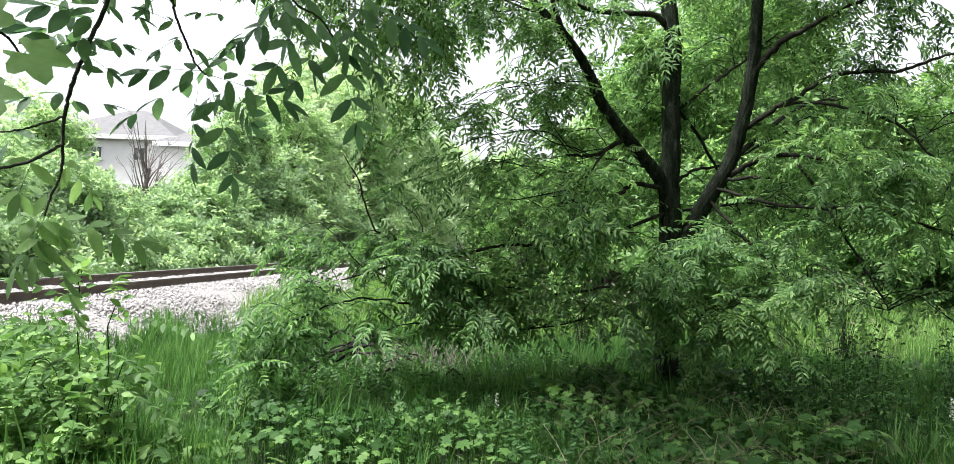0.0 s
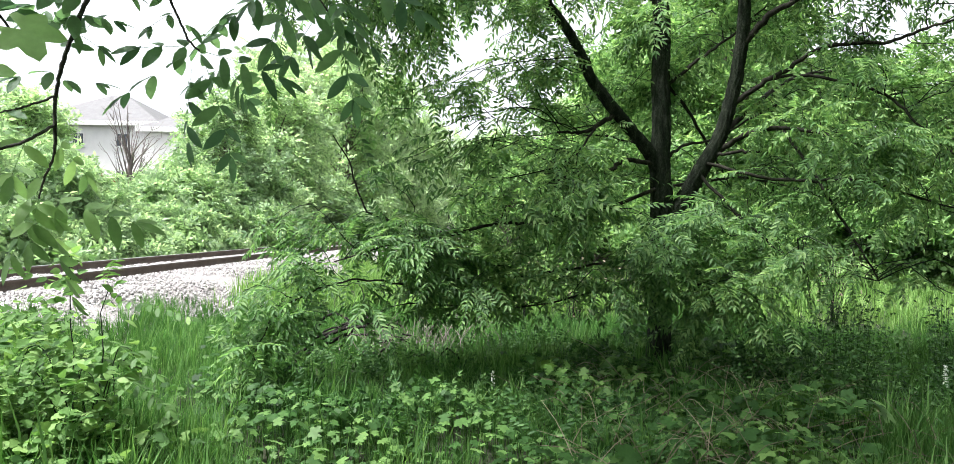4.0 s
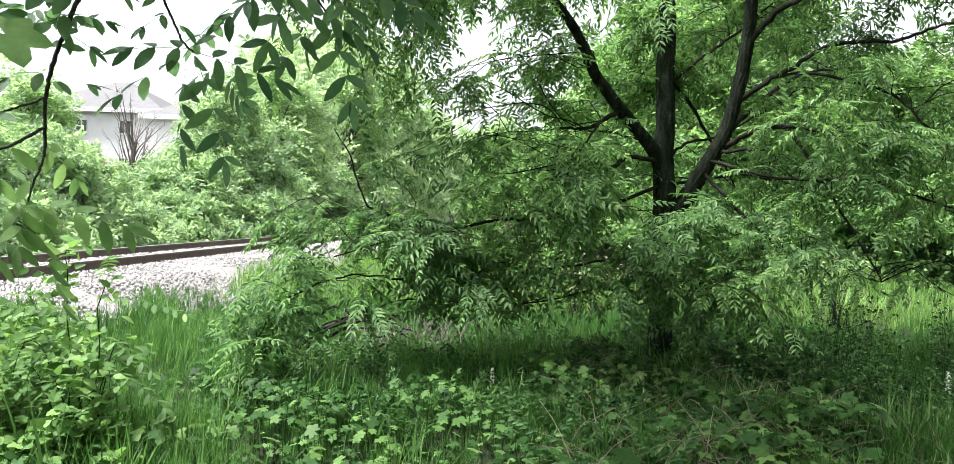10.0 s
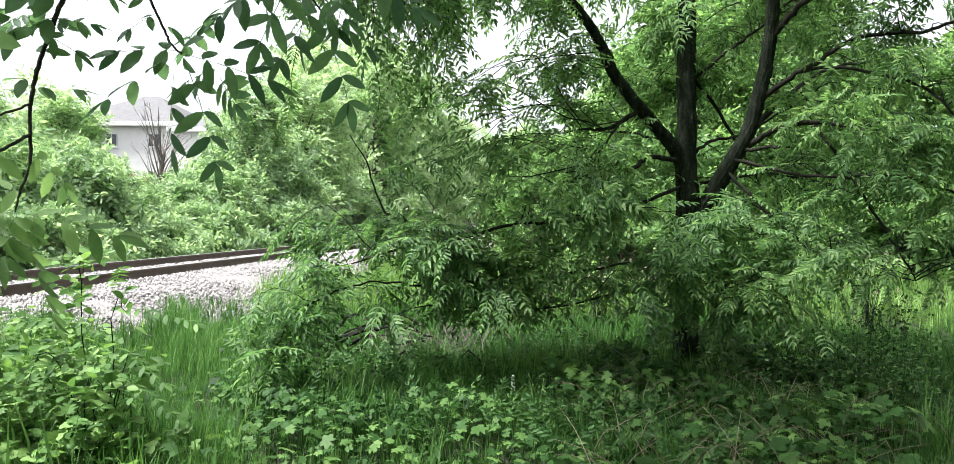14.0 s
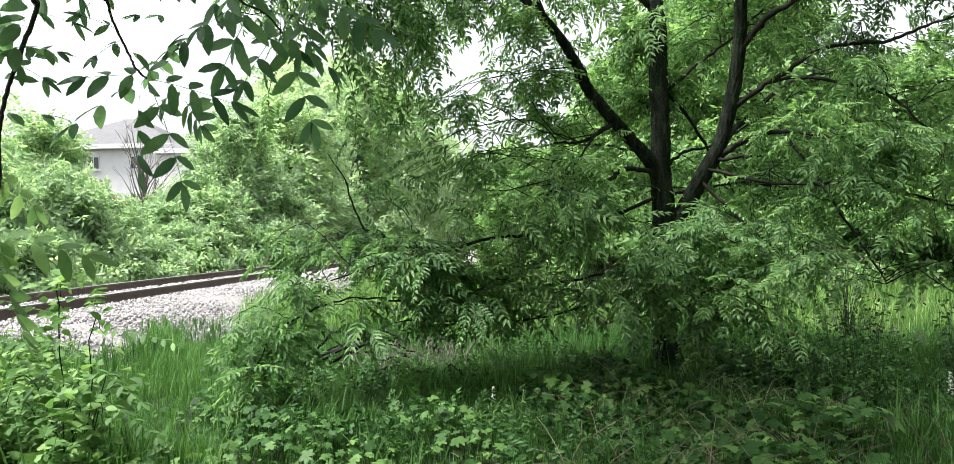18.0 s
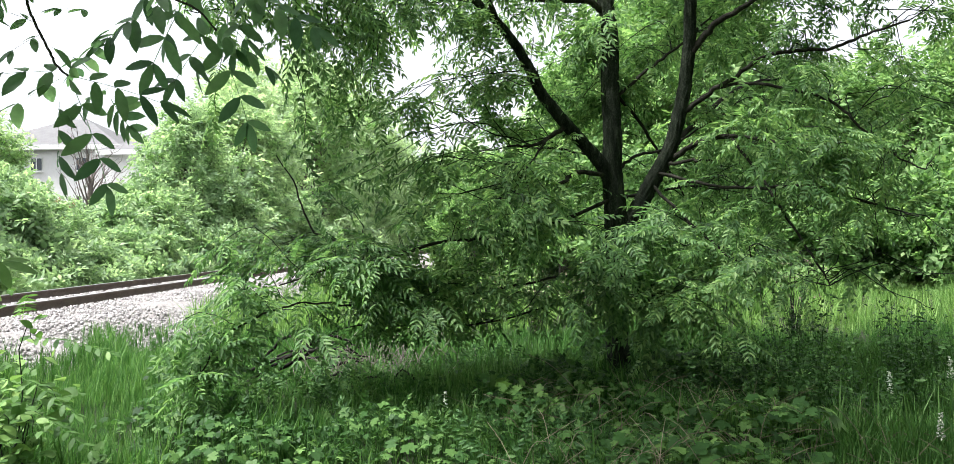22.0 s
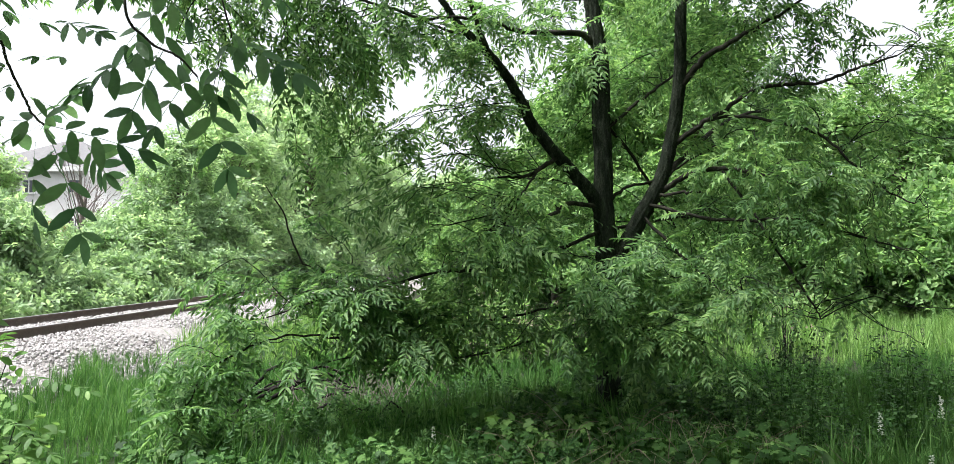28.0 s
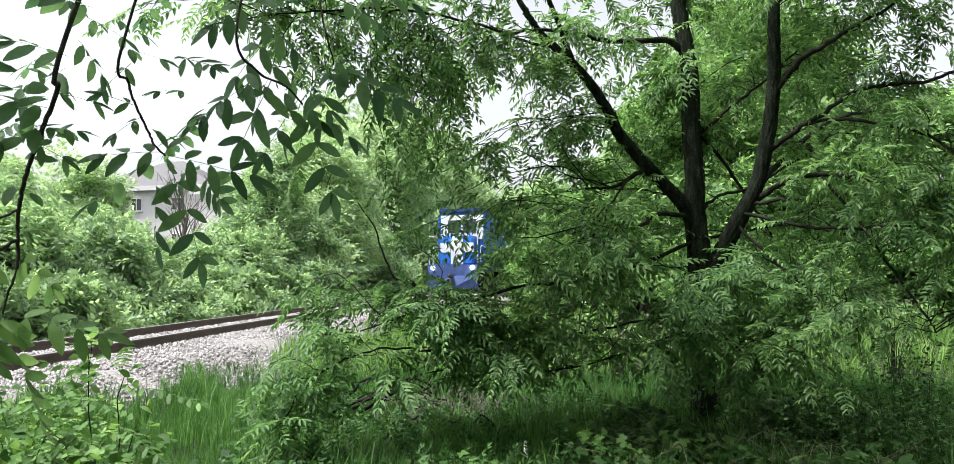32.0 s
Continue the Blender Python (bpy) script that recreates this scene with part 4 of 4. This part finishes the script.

● ● ● ● ●

Task to carry out
Repeat the listing in full and exactly. Do not include any images.

The result
0.0 s
4.0 s
10.0 s
14.0 s
18.0 s
22.0 s
28.0 s
32.0 s
Continue the Blender Python (bpy) script that recreates this scene with part 4 of 4. This part finishes the script.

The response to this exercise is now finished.